Un ulteriore fattore di svantaggio per triennalisti e ultra-triennalisti è la situazione ambigua creata dall’abilitazione “agevolata” per i docenti specializzati sul sostegno. Si presume, infatti che la maggior parte degli attuali insegnanti di sostegno migrerà sui posti comuni, andando non solo a gonfiare il circuito già sovraccarico della prima fascia, ma lasciandosi alle spalle dei posti sul sostegno che saranno colmati ancora da docenti non specializzati.
E con questa manovra il “mercato dei crediti” si allarga ai confini extra-nazionali. Valditara, infatti, ha da poco approvato il riconoscimento dei titoli esteri di specializzazione sul sostegno. Basta una breve ricerca sul web per accorgersi della problematicità di una tale decisione. L’università di Almeria in Spagna, ad esempio, offre in via completamente telematica un corso di 4.980 euro per l’ottenimento del TFA equipollente, spendibile a tutti gli effetti come titolo prioritario d’accesso ai percorsi abilitanti. L’Accademia da Vinci, a metà tra agenzia del lavoro e ente di formazione accreditato, offre un comodo corso telematico di TFA all’estero – incluso un grottesco tirocinio online – al modico prezzo di 7.000 euro. Dati a dir poco imbarazzanti se si pensa al ruolo centrale accordato agli studenti con disabilità nel programma politico di Valditara.
Anna L., docente precaria di chimica dal 2007, ci racconta lo stravolgimento della sua situazione lavorativa a causa delle “scorciatoie” abilitanti. Oltre al paradosso di doversi abilitare a posteriori su una materia che insegna già da più di dieci anni, l’anno scorso è stata sorpassata in graduatoria da un’insegnante abilitata all’estero, riuscendo a ottenere una cattedra parziale di sole nove ore settimanali in una sede a 50 km dalla sua residenza. «Nel 2017 mi sono trasferita in Emilia Romagna per accumulare punteggio, lasciando in Calabria mio figlio piccolo al costo di immensi sacrifici, non solo sul piano economico. Ora che sono tornata, dopo tutti questi anni di insegnamento, rischio di rimanere senza una cattedra perché lo Stato non mi offre la possibilità di abilitarmi».
Simona B., docente precaria dal 2007, vive con ansia e indignazione il rinnovo delle prossime graduatorie. «È dal 2012 che i docenti precari della mia classe di concorso (AB55/56) aspettano l’apertura di un percorso abilitante. Subire sulla propria pelle questo mercimonio di titoli e queste vergognose disparità di trattamento svuota di significato il concetto di “merito” su cui il ministero dice di fondarsi.

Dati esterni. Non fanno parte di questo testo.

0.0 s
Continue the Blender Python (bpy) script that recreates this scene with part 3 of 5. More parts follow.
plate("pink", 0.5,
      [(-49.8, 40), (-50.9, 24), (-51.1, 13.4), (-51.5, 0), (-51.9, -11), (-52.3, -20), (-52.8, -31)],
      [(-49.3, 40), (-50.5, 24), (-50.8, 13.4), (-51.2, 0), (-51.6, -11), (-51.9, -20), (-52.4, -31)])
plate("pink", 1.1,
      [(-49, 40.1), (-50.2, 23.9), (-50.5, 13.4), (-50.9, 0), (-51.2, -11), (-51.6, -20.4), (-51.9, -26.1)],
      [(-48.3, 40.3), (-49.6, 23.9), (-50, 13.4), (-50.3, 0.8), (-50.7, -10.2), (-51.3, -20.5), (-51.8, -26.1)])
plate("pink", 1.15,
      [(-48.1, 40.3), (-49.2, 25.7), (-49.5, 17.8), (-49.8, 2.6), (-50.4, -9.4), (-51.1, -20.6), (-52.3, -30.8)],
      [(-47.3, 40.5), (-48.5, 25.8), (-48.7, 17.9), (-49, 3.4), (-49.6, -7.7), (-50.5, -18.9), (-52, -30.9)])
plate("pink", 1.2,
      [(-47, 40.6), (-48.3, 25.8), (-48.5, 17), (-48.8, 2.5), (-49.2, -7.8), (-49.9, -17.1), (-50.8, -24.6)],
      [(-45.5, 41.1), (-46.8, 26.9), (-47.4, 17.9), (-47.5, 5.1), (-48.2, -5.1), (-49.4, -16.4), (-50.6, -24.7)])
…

Il merito dovrebbe coinvolgere chi, come me, è a scuola da anni anche nelle condizioni più avverse. C’è la sensazione che la specializzazione sul sostegno sia diventata un ufficio di collocamento e che i docenti siano bancomat da spremere a beneficio dei privati».
Le voci dei precari, finora inascoltate da una larga fetta del mondo sindacale, si sono unite dal basso nel “Coordinamento Triennalisti”, che sta conducendo una class-action per chiedere lo sblocco delle attuali graduatorie, il libero accesso alle abilitazioni e l’ingresso in prima fascia. È un momento cruciale per le sorti del sistema scolastico, per liberarsi dalla morsa elitaria e antidemocratica della privatizzazione massiccia e il movimento dei Triennalisti sta già giocando un ruolo decisivo nell’organizzazione della lotta.